Suppose you have a training set for a binary label $\{(x_i,y_i)\}$ where $y_i \in \{-1,1\}$, and $x_i$ is the observed feature vector for each observation. Furthermore, suppose that for this particular dataset the prevalence of the $+1$ class is 70% versus 30% for the $-1$ class. Consider the binary random classifier that selects the $+1$ class 70% of the time and the $-1$ class 30%. What is the classification error of this random algorithm for this particular dataset?

Well, it correctly classifies class $+1$ 49% of the time ($0.7*0.7=0.49$). Class $-1$ is classified correctly 9% of time ($0.3*0.3=0.09$). So the total classification error rate is 42% (100% – 49% – 9%). Note that the error rate of this random classifier on this dataset is not equal to 100% – 70% or 100% – 30% — the classification error rate is not equal to the classification probability.

What does this have to do with error robustness? Users have to deploy our classification algorithms in environments that are unknown to us. The 70/30 random classifier could be deployed in a situation where the prevalence of the classes was 60/40, somewhat different than our training dataset. The error rate of the random classifier on this dataset would then be 46%. Our error rate has increased. For some classification applications we care more about the cost caused by errors than by our accuracy. For example, when I step into a minefield I care more about not stepping on a mine than being accurate about finding a mine every time I gently push a stick into the ground!
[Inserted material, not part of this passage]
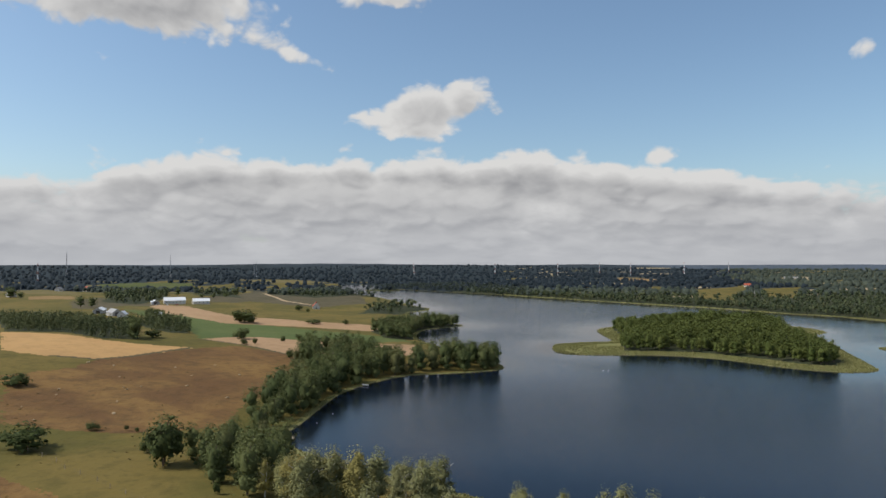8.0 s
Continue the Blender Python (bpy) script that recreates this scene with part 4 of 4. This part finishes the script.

Therefore, any algorithm that stabilizes the error rate in uncertain environments would be extremely useful to such users. This is a very different line of research than the usual one that you see in the computer science literature where all the focus is on increasing accuracy not stabilizing errors. I’ll leave for another post how one could do precisely this — stabilize the error rate in uncertain environments while sacrificing accuracy by concatenating classification algorithms.